COPENHAGEN, Denmark (AP) — The skeletons of two related Viking-era men, one who died in central Denmark and the other who was killed in England during a massacre ordered by a king, are set to be reunited for an exhibition opening in Copenhagen this month.

Scientists on both sides of the North Sea have established a genetic link between the Norsemen. DNA tests showed “that they are either half brothers or nephew and uncle,” University of Copenhagen geneticist Eske Willerslev said.

The man from the central Denmark island of Funen was a farmer in his 50s; his skeleton was excavated in 2005 near the town of Otterup. He stood 182-centimeters-tall (just under 6 feet), had arthritis in most of his bones and signs of inflammation inside some ribs which could indicate tuberculosis, according to Odense City Museums chief curator Jesper Hansen.

The man likely took part in the raids for which Vikings remain notorious because “he also has a violent lesion on his left pelvis, which may have originated from a proper stab from a sword. The wound from that blow may have cost him his life because it did not heal,” Hansen said in a statement.

Across the North Sea, the skeleton of a younger man was found in a mass grave near Oxford, England in 2008 with the remains of at least 35 other men. All were killed more than 1,000 years ago when the king ordered the slaying of dozens of Danish settlers.
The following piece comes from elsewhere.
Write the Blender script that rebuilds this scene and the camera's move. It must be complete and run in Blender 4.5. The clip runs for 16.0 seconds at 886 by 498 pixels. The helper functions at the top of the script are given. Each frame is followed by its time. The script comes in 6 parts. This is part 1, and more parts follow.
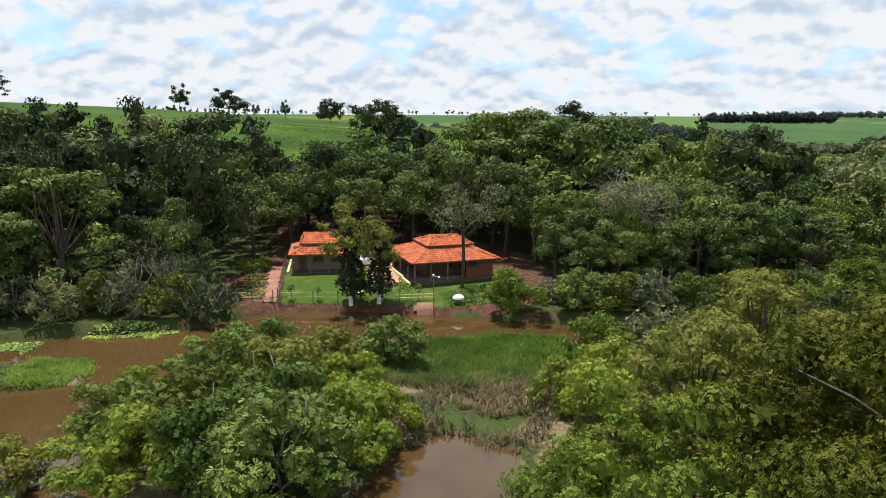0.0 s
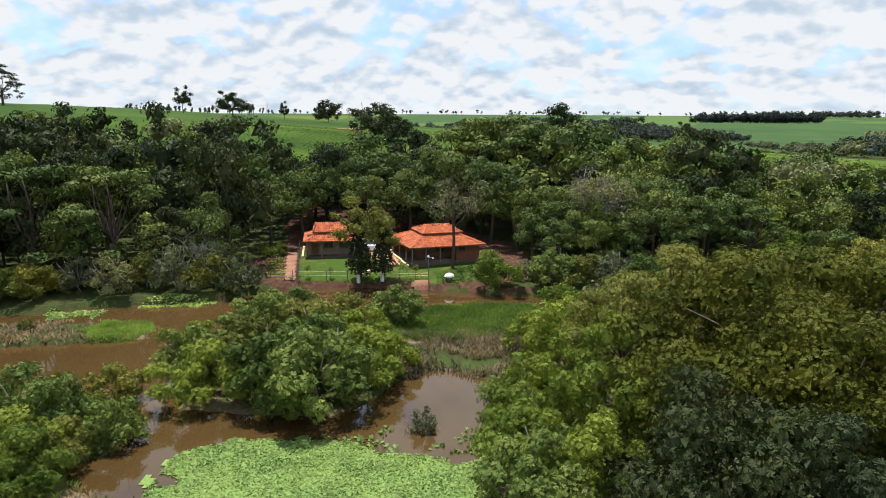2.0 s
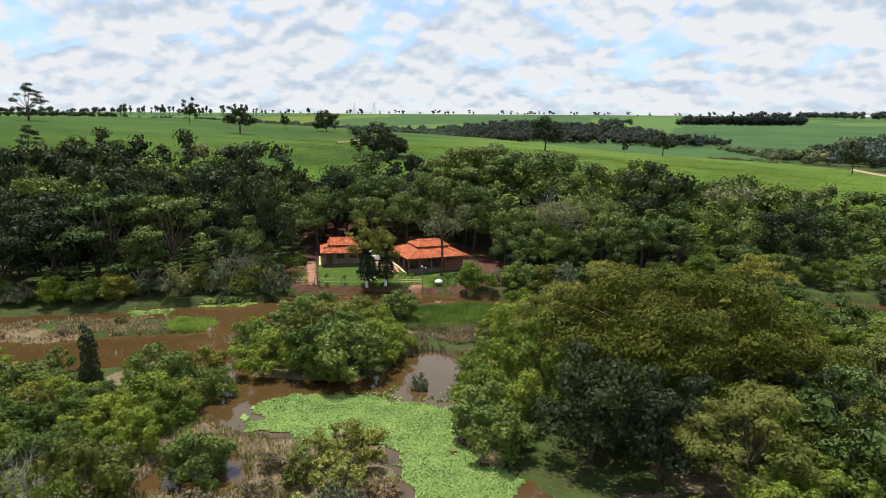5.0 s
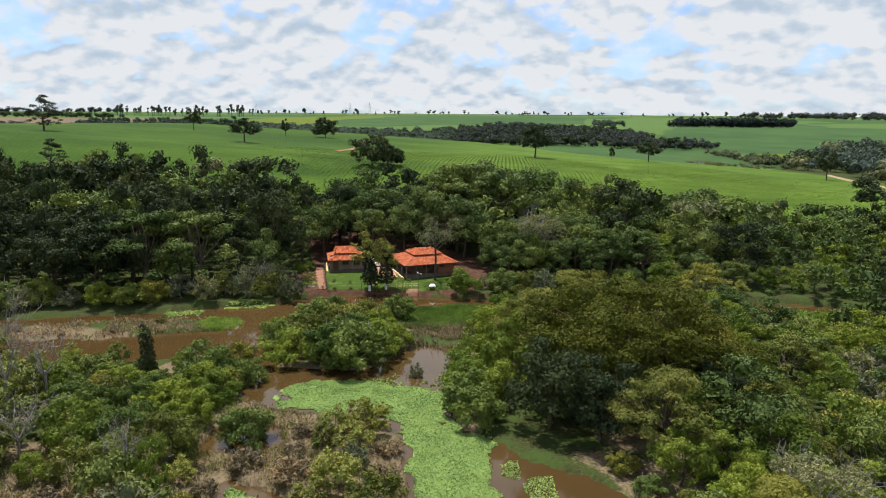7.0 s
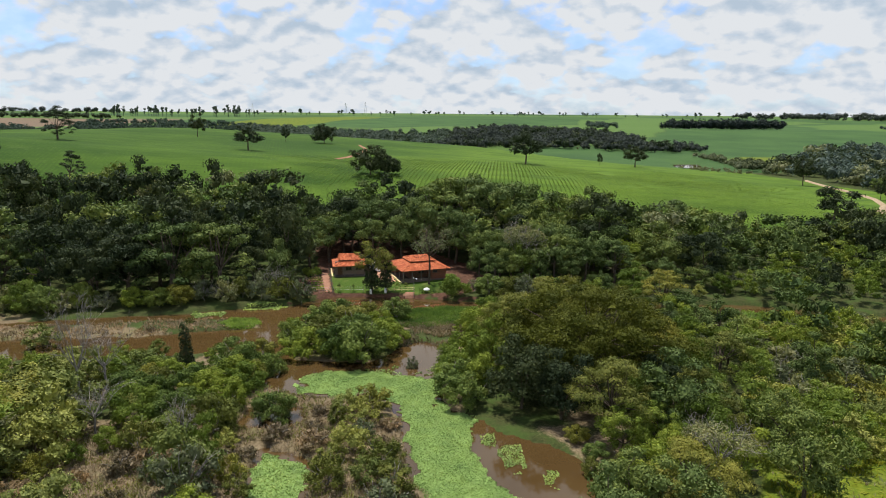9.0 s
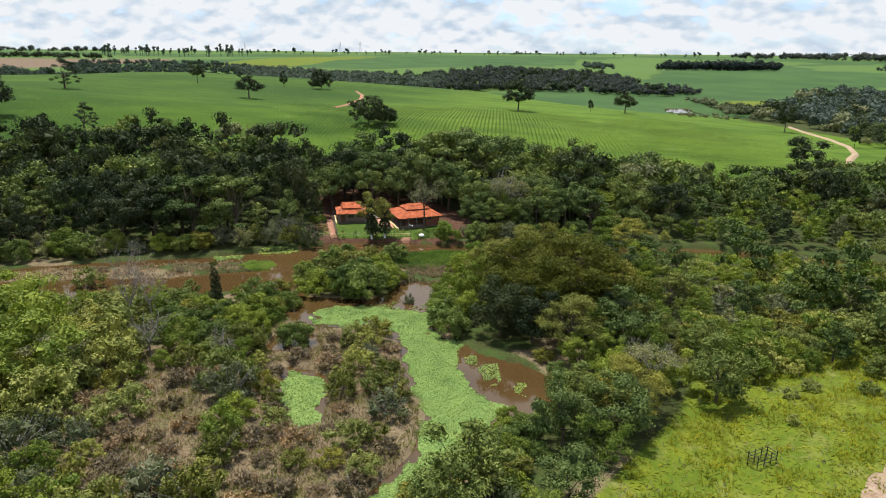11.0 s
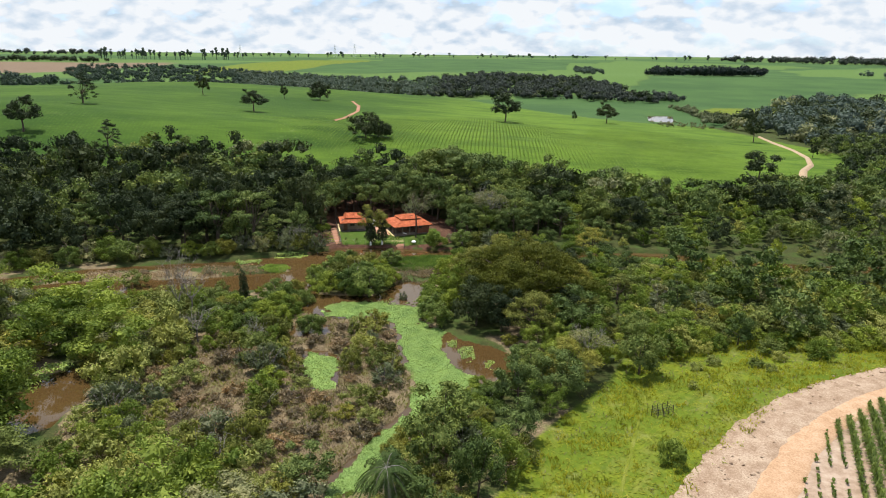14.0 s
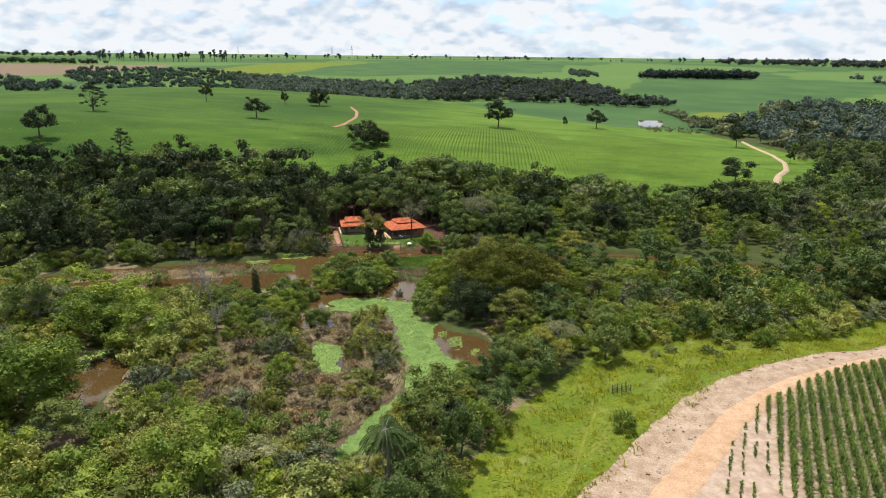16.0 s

“He died of massive injuries from several types of weapons,” Lasse Soerensen, head of research at the National Museum of Denmark, said. His skull shows traces of at least nine lesions caused by a sword or other sharp object, and the skeleton also revealed signs he was speared several times in the back.

The pair of skeletons will be displayed as part of an exhibit titled “Togtet” – Danish for ”The Raid” – that opens June 26 at the National Museum of Denmark.

From the year 850 A.D, people from Denmark settled in England as farmers. King Aethelred II ordered the Danes – adults and children – to be killed in 1002.

During the Viking Age, considered to be from 793 to 1066, Norsemen known as Vikings undertook large-scale raiding, colonizing, conquest and trading throughout Europe. They also reached North America.